Finer: "I'm part of the team, the Eastern Washington Team, where our goal is to get an Eastern Washington Wilderness Bill through Congress in the next couple of years. So, what we're trying to do right now is to ramp up efforts to educate the public about these roadless areas, these no-mans-lands that could be either wilderness or clear cut in twenty years."
Skirble: "How do you as a Ph.D. candidate at Washington State University go about doing this?"
Finer: "First of all I have the (Ph.D.) research project to deal with, but any free time I get it really comes down to education and exploration. We try to get down to the Wenaha-Tucannon and just really get in and explore these unprotected roadless areas.

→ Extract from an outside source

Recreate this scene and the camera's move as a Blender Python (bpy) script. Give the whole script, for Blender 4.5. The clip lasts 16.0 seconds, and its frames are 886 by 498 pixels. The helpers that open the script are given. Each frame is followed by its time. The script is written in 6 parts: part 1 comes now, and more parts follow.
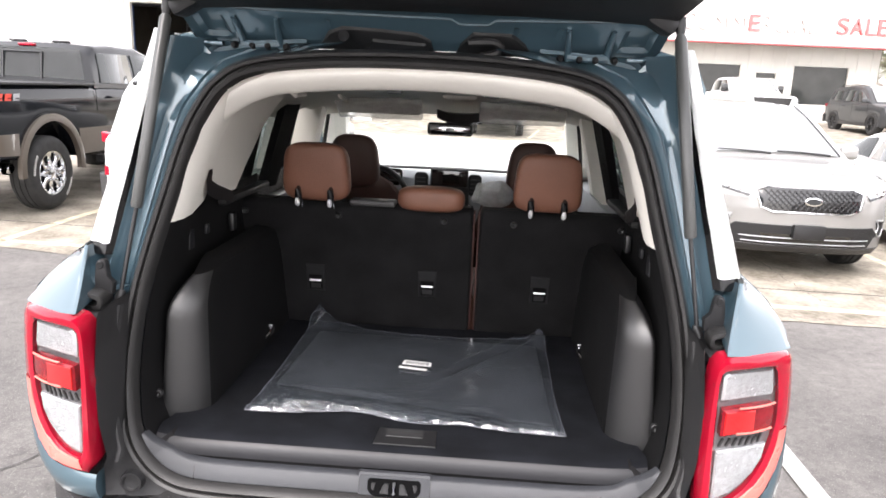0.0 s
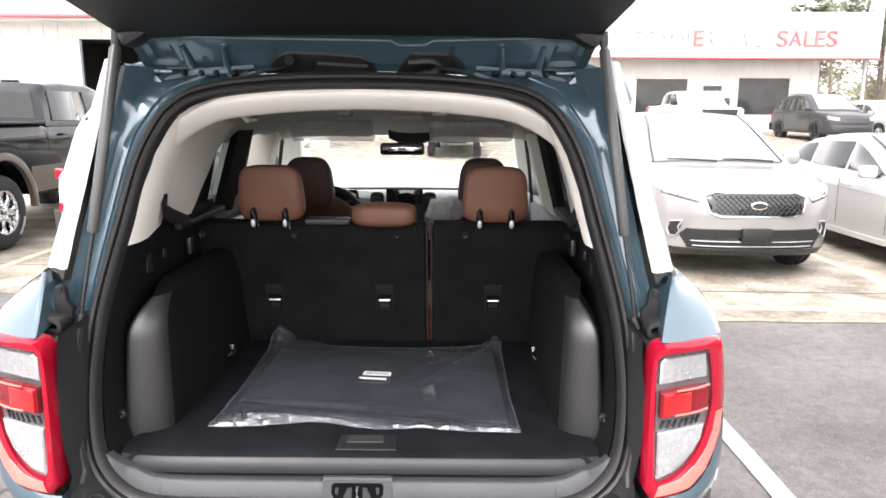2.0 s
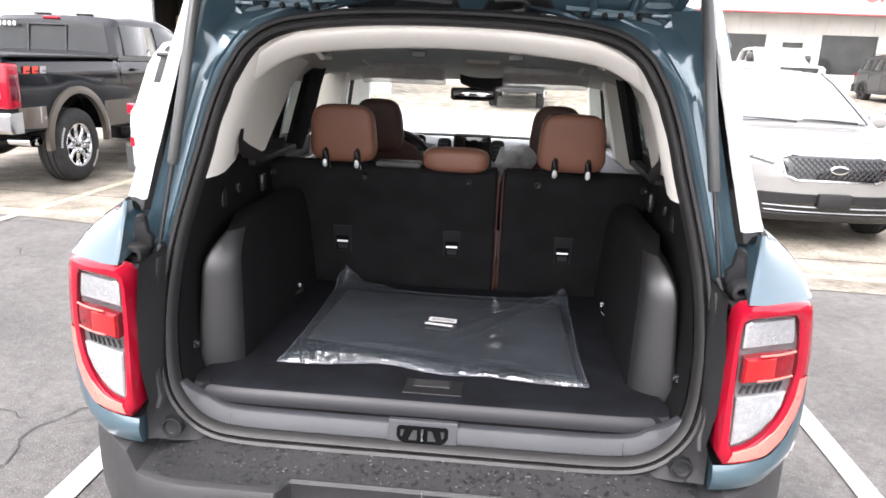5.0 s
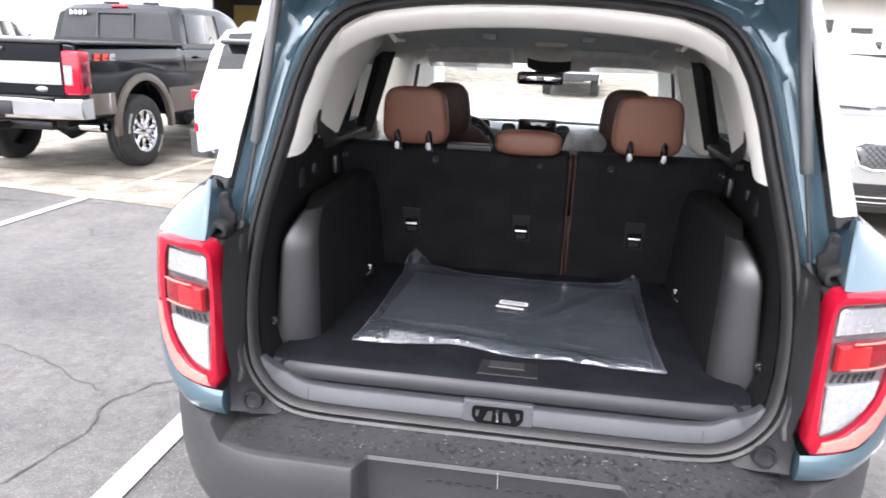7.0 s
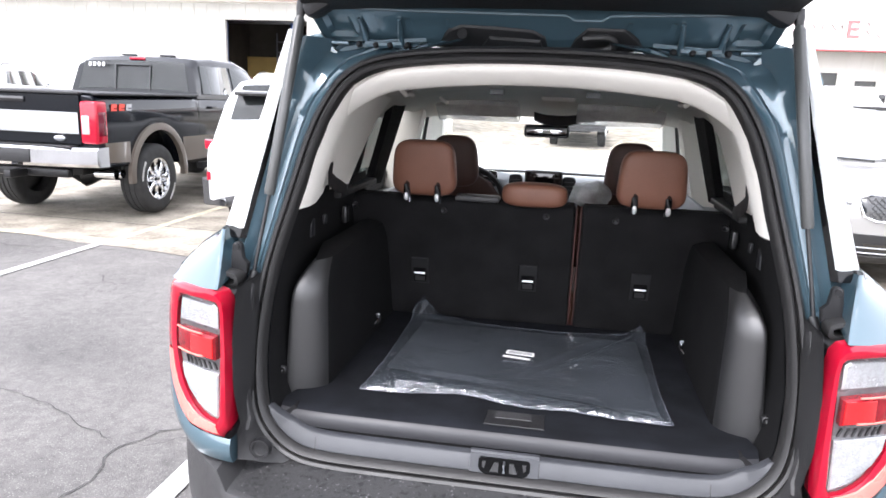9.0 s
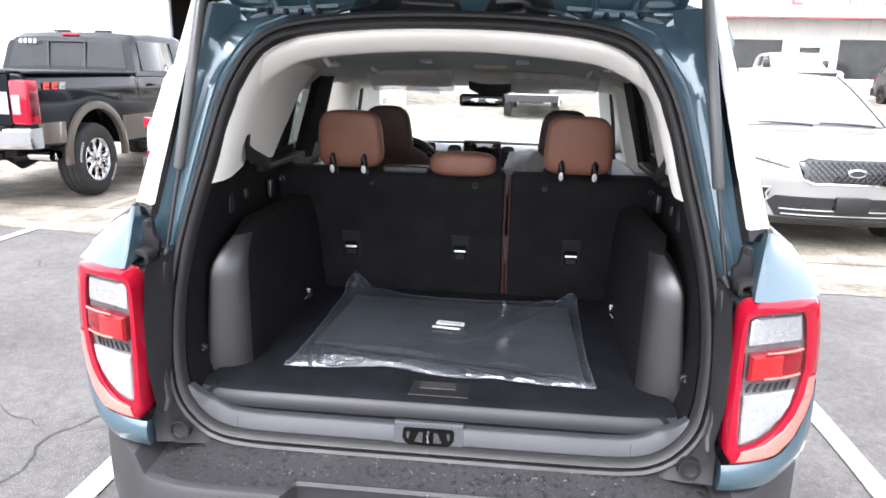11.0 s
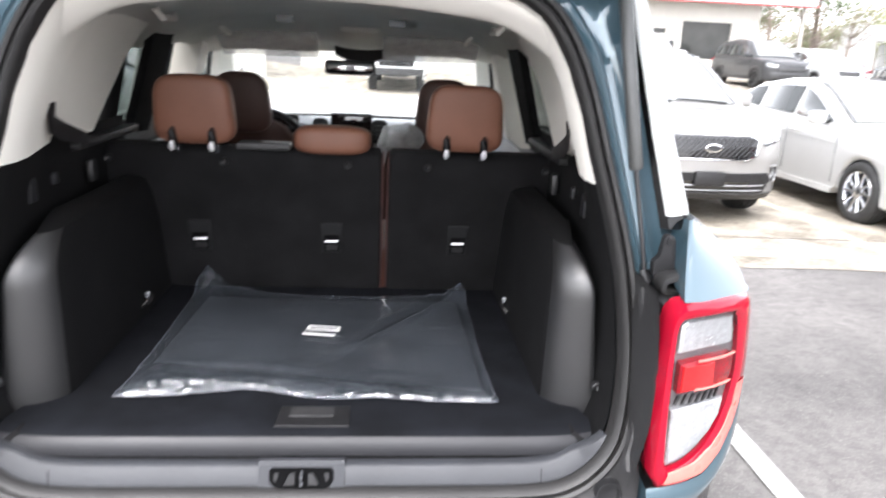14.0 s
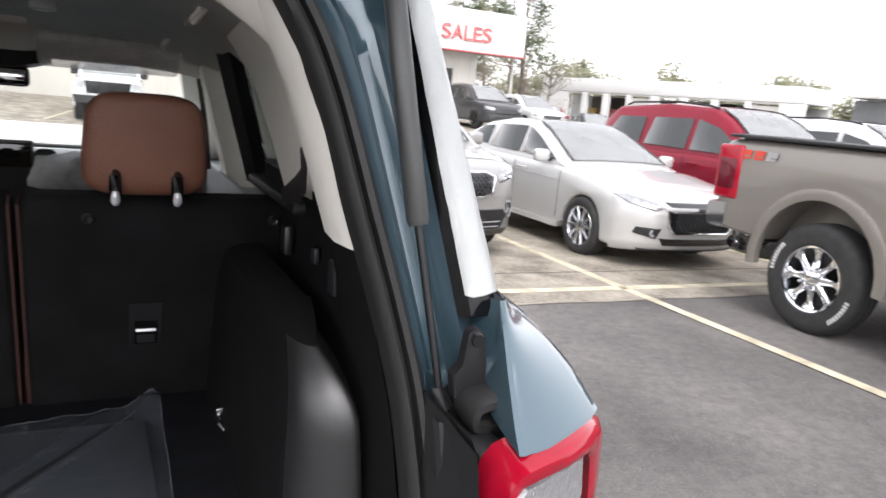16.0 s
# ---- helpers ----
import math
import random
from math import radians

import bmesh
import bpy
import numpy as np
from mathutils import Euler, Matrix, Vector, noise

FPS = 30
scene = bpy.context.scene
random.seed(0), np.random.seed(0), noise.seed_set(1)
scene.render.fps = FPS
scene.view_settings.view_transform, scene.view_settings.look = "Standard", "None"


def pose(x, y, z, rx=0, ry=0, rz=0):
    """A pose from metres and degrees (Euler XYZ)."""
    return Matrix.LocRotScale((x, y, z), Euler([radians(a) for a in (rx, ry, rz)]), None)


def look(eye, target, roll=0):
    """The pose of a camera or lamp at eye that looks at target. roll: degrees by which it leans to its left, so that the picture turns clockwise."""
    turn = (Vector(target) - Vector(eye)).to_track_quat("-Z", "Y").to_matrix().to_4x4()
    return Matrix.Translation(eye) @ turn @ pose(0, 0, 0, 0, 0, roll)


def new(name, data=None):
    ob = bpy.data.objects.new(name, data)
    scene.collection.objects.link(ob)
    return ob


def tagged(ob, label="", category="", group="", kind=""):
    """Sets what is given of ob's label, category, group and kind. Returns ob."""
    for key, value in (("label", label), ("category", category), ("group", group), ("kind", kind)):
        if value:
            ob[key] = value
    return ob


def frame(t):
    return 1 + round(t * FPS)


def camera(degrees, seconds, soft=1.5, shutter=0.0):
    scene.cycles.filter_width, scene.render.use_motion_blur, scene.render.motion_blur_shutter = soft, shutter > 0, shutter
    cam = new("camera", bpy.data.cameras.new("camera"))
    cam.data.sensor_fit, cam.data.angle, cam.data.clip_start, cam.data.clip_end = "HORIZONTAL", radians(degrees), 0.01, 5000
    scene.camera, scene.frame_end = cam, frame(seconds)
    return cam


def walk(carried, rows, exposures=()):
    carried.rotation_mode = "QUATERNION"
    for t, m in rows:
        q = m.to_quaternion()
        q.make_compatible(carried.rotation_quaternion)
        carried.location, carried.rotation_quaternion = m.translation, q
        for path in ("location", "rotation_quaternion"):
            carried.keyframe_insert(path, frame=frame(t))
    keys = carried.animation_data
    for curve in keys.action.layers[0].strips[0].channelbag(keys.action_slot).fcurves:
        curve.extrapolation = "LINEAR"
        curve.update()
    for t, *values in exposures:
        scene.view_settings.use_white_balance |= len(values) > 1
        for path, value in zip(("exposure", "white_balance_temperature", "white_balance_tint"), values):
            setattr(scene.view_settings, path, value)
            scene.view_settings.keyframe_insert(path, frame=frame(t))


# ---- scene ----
cam = camera(64.0, 16.0, soft=1.6, shutter=0.42)
PATH = [
    (0, (0.18, -1.448, 1.679), (0.073, 0.499, 1.234), 2.6),
    (0.5, (0.181, -1.477, 1.677), (0.056, 0.464, 1.211), 2.3),
    (1, (0.208, -1.513, 1.669), (0.143, 0.443, 1.259), 1.4),
    (1.5, (0.228, -1.537, 1.661), (0.226, 0.427, 1.281), 0.3),
    (2, (0.224, -1.539, 1.66), (0.213, 0.424, 1.282), 0.3),
    (2.5, (0.219, -1.535, 1.657), (0.176, 0.429, 1.283), 0.3),
    (3, (0.192, -1.528, 1.649), (0.09, 0.44, 1.309), 1.3),
    (3.5, (0.167, -1.513, 1.643), (0.001, 0.445, 1.268), 2.5),
    (4, (0.167, -1.506, 1.643), (-0.012, 0.441, 1.222), 2.8),
    (4.2, (0.168, -1.504, 1.644), (-0.016, 0.434, 1.184), 2.5),
    (6.3, (0.153, -1.503, 1.614), (0.037, 0.42, 1.075), 2.0),
    (6.5, (0.137, -1.509, 1.611), (-0.023, 0.408, 1.066), 2.4),
    (7, (0.094, -1.515, 1.614), (-0.197, 0.385, 1.064), 2.0),
    (7.5, (0.083, -1.528, 1.622), (-0.304, 0.361, 1.093), 1.3),
    (8, (0.086, -1.539, 1.627), (-0.28, 0.366, 1.139), 1.3),
    (8.5, (0.083, -1.549, 1.631), (-0.249, 0.374, 1.196), 2.0),
    (9, (0.098, -1.545, 1.63), (-0.224, 0.384, 1.209), 2.2),
    (9.2, (0.107, -1.544, 1.629), (-0.212, 0.384, 1.203), 1.9),
    (11.3, (0.216, -1.488, 1.609), (0.014, 0.433, 1.089), 1.2),
    (11.5, (0.226, -1.468, 1.6), (0.009, 0.44, 1.04), 1.4),
    (12, (0.26, -1.4, 1.571), (0.098, 0.432, 0.786), 1.5),
    (12.3, (0.256, -1.388, 1.573), (0.113, 0.39, 0.668), 1.9),
    (12.5, (0.253, -1.388, 1.566), (0.112, 0.366, 0.616), 2.0),
    (13, (0.286, -1.365, 1.561), (0.214, 0.434, 0.691), 2.5),
    (13.5, (0.256, -1.306, 1.56), (0.227, 0.544, 0.801), 2.0),
    (14, (0.16, -1.185, 1.579), (0.326, 0.733, 1.035), 2.6),
    (14.5, (0.167, -1.013, 1.575), (0.593, 0.883, 1.101), 1.8),
    (15, (0.292, -0.778, 1.573), (0.878, 1.081, 1.126), 4.0),
    (15.5, (0.346, -0.685, 1.543), (1.013, 1.155, 1.131), 4.7),
    (16, (0.319, -0.574, 1.507), (1.179, 1.187, 1.108), 5.0),
]
EXPO = [(0, 2.32, 6700, 15), (4, 2.32, 6650, 15), (6.5, 2.44, 6300, 15), (8, 2.48, 6250, 15), (11.5, 2.48, 6200, 14), (12.6, 2.52, 6200, 14), (13.4, 2.64, 6250, 14), (14.2, 2.50, 6400, 13), (14.6, 2.3, 6400, 13), (15.2, 2.08, 6500, 14), (16, 1.60, 6500, 14)]
walk(cam, [(t, look(eye, target, roll)) for t, eye, target, roll in PATH], EXPO)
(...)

And then secondly, we try to educate people about the area. We have a pretty big field trip planned for next month. We're going to bring people down and show off the area. You get them down there, and they can see these river valleys which are just incredible. You have these old growth ponderosa pines, these huge trees and gorgeous river valleys and lush ecosystem in a relatively dry area, that's the first step in inspiring people to save this area. At the same time as soon as you get to any ridge top or along a road you see the alternative which is clear cut logging. It's a real possibility."
Skirble: "Why are you doing this? Why are you so involved?"
Finer: "I'm involved for a couple of reasons. First of all I love the area. I'm overwhelmed daily out here. But, more importantly anyway, I am an ecologist. I know that our last best chance of saving bio-diversity as we know it in this country is to save these last roadless areas [and we can] save the grizzly bear, save the gray wolf, save the lynx, save the fisher, [and] save salmon."

Matt Finer and Sierra Club grassroots activists in nine western states are working to save that legacy. Campaign director Mary Kiesaw says the Lewis and Clark journals and the story of the expedition give us something that we can relive. "We can visit these places," she says, "but we can also protect them."